Indy replies that he never understood his Dad’s quest, and in his emotional rage, he says that his dead mother didn’t either.  Indy just can’t understand why his Dad would spend his entire life – at the detriment to his parenting – in the pursuit of the mere specter of an idea.

It takes the dramatic event of his father being shot for Indy to realize his unconditional love for his father and reexamine his faith.  He now is forced to get the grail in order to save his Dad’s life.  Indiana has to pass three tests, which cut to the heart of the religious experience, to fulfill the ultimate crusade.  First, he must prove his penitence and kneel before God.  That is he must his prove humility before God – accept the validity of appeals to the one, to objectivity, i.e. a religious framework.  Next he must pass “The word of God.”  He must walk across a floor of letters, of which only those in the name of God are safe.  Religion requires familiarity with the issues at hand, a certain amount of introspection.  Lastly, Indiana Jones is faced with a bottomless chasm, whose other side is way too far to jump.  The cries of his dying father in the background, Indy steps decidedly out to certain death.  Only by abandoning completely his rational hesitation does he take the leap faith and step on solid ground, the path to the Holy Grail.

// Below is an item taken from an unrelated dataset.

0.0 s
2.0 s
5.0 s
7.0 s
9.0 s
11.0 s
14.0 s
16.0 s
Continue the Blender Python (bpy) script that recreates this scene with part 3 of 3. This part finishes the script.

This all may seem silly or trite to some – the intellectual whimsy of a guy with too much time on his hands. The question, though, is fundamental: “The quest for the Holy Grail is the search for the divine in all of us.”  So fundamental and so intractable in fact that it would be absurd not to ask it.  I think Marcus, the bumbling academic puts it best: “if you want facts, Indy, I have none to give you.  At my age, I’m prepared to take a few things on faith.”